He went off with it, and before the dress rehearsal had produced about twenty yards of silk, which on the stage looked better than the twelve-guinea original.

"There's plenty more if you want it," he said dryly.

He had had some raw silk dyed the exact saffron. He had had two blocks made, one red and the other black, and the design had been printed, and a few cheap spangles had been added to replace the real jewels. My toga looked beautiful.

This was but one of the many emergencies to which Arnott rose with talent and promptitude.

With the staff of the theater he was a bit of a bully—one of those men not easily roused, but being vexed, "nasty in the extreme!" As a craftsman he had wonderful taste, and could copy antique furniture so that one could not tell the copy from the original.
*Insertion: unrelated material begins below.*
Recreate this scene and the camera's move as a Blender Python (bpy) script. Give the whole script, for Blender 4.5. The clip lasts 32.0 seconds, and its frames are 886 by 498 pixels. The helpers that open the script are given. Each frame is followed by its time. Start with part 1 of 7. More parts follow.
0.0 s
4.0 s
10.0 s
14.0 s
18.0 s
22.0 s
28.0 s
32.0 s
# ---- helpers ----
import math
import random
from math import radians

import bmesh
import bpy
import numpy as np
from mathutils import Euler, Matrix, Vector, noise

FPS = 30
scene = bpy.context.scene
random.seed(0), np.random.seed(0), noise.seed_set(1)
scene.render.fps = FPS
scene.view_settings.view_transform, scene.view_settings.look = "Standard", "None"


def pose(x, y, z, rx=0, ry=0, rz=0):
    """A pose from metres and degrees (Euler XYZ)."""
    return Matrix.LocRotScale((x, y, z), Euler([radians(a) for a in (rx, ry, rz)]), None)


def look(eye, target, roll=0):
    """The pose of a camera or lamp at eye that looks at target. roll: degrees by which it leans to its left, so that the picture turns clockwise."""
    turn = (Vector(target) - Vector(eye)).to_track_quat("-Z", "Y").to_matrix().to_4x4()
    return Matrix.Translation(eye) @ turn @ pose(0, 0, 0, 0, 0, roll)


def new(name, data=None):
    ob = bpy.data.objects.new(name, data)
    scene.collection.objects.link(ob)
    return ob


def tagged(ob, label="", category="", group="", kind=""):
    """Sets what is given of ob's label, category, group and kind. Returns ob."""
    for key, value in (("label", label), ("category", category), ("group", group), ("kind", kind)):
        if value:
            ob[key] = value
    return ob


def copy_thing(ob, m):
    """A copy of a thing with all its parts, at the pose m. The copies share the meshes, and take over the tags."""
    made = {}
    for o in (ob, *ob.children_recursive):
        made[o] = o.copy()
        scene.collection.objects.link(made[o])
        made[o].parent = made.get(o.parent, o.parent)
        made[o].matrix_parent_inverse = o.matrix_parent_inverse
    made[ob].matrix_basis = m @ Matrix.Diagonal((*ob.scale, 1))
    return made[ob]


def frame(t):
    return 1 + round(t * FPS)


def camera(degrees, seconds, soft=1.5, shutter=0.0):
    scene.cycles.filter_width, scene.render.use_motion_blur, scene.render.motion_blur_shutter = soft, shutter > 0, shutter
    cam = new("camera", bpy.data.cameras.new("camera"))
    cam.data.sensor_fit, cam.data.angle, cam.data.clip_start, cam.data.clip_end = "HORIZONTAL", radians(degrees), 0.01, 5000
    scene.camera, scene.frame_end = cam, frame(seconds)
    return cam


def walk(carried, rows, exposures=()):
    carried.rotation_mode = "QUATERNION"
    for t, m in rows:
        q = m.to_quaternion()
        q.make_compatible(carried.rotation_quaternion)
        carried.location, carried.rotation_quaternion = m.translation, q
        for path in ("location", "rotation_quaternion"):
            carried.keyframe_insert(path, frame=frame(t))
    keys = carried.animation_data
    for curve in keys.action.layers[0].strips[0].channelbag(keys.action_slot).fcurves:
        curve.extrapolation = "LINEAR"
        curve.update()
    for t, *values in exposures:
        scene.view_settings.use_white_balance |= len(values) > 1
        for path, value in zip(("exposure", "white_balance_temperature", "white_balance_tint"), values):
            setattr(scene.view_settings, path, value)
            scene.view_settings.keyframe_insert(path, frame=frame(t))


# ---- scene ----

The great aim at the [Lyceum] was to get everything "rotten perfect," as the theatrical slang has it, before the dress rehearsal. Father's test of being rotten perfect was not a bad one. "If you can get out of bed in the middle of the night and do your part, you're perfect. If you can't, you don't really know it!"

[Henry Irving] applied some such test to every one concerned in the production. I cannot remember any play at the Lyceum which did not begin punctually and end at the advertised time, except "[Olivia]," when some unwise changes in the last act led to delay.

He never hesitated to discard scenery if it did not suit his purpose. There was enough scenery rejected in "Faust" to have furnished three productions, and what was finally used for the famous Brocken scene cost next to nothing.

Even the best scene-painters sometimes think more of their pictures than of scenic effects. Henry would never accept anything that was not right theatrically as well as pictorially beautiful. His instinct in this was unerring and incomparable.

I remember that at one scene-rehearsal every one was fatuously pleased with the scenery. Henry sat in the stalls talking about everything but the scenery. It was hard to tell what he thought.